◆ **TASK**:
Print the listing as it stands, omitting all images.

◆ **COLLECTED DATA**:
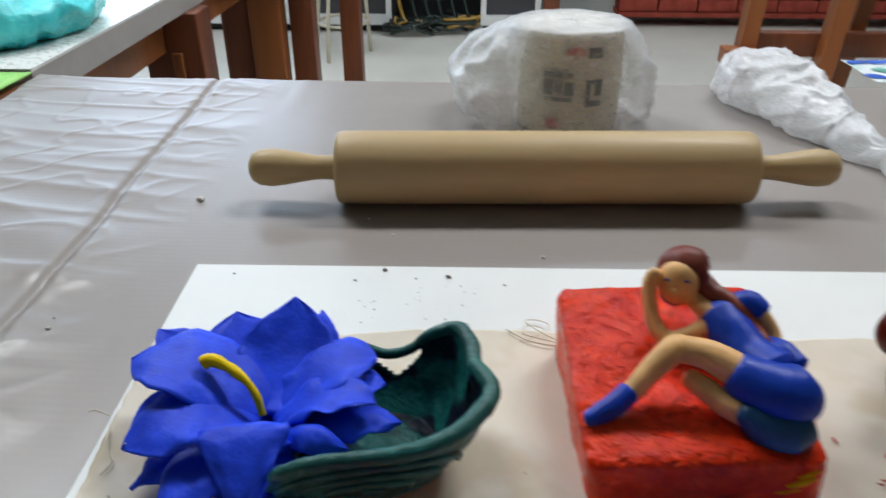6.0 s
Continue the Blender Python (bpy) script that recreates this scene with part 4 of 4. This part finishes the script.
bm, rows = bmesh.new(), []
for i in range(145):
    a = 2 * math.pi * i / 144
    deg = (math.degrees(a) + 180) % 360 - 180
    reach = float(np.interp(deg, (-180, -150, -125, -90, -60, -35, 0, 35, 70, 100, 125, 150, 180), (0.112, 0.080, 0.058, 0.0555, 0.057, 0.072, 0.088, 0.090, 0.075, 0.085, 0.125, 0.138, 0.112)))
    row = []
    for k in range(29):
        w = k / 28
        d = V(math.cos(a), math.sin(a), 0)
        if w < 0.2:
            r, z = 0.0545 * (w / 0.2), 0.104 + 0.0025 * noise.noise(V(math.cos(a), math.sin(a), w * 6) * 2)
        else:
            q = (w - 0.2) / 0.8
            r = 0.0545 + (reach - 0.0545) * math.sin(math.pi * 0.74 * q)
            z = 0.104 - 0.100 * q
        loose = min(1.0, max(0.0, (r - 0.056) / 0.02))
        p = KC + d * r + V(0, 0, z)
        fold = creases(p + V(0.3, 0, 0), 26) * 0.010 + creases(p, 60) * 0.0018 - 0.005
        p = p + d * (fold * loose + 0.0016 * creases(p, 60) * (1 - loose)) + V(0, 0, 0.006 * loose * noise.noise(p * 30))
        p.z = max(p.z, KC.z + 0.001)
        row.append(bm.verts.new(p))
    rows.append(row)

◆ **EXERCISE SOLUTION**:
6.0 s
Continue the Blender Python (bpy) script that recreates this scene with part 4 of 4. This part finishes the script.
bm, rows = bmesh.new(), []
for i in range(145):
    a = 2 * math.pi * i / 144
    deg = (math.degrees(a) + 180) % 360 - 180
    reach = float(np.interp(deg, (-180, -150, -125, -90, -60, -35, 0, 35, 70, 100, 125, 150, 180), (0.112, 0.080, 0.058, 0.0555, 0.057, 0.072, 0.088, 0.090, 0.075, 0.085, 0.125, 0.138, 0.112)))
    row = []
    for k in range(29):
        w = k / 28
        d = V(math.cos(a), math.sin(a), 0)
        if w < 0.2:
            r, z = 0.0545 * (w / 0.2), 0.104 + 0.0025 * noise.noise(V(math.cos(a), math.sin(a), w * 6) * 2)
        else:
            q = (w - 0.2) / 0.8
            r = 0.0545 + (reach - 0.0545) * math.sin(math.pi * 0.74 * q)
            z = 0.104 - 0.100 * q
        loose = min(1.0, max(0.0, (r - 0.056) / 0.02))
        p = KC + d * r + V(0, 0, z)
        fold = creases(p + V(0.3, 0, 0), 26) * 0.010 + creases(p, 60) * 0.0018 - 0.005
        p = p + d * (fold * loose + 0.0016 * creases(p, 60) * (1 - loose)) + V(0, 0, 0.006 * loose * noise.noise(p * 30))
        p.z = max(p.z, KC.z + 0.001)
        row.append(bm.verts.new(p))
    rows.append(row)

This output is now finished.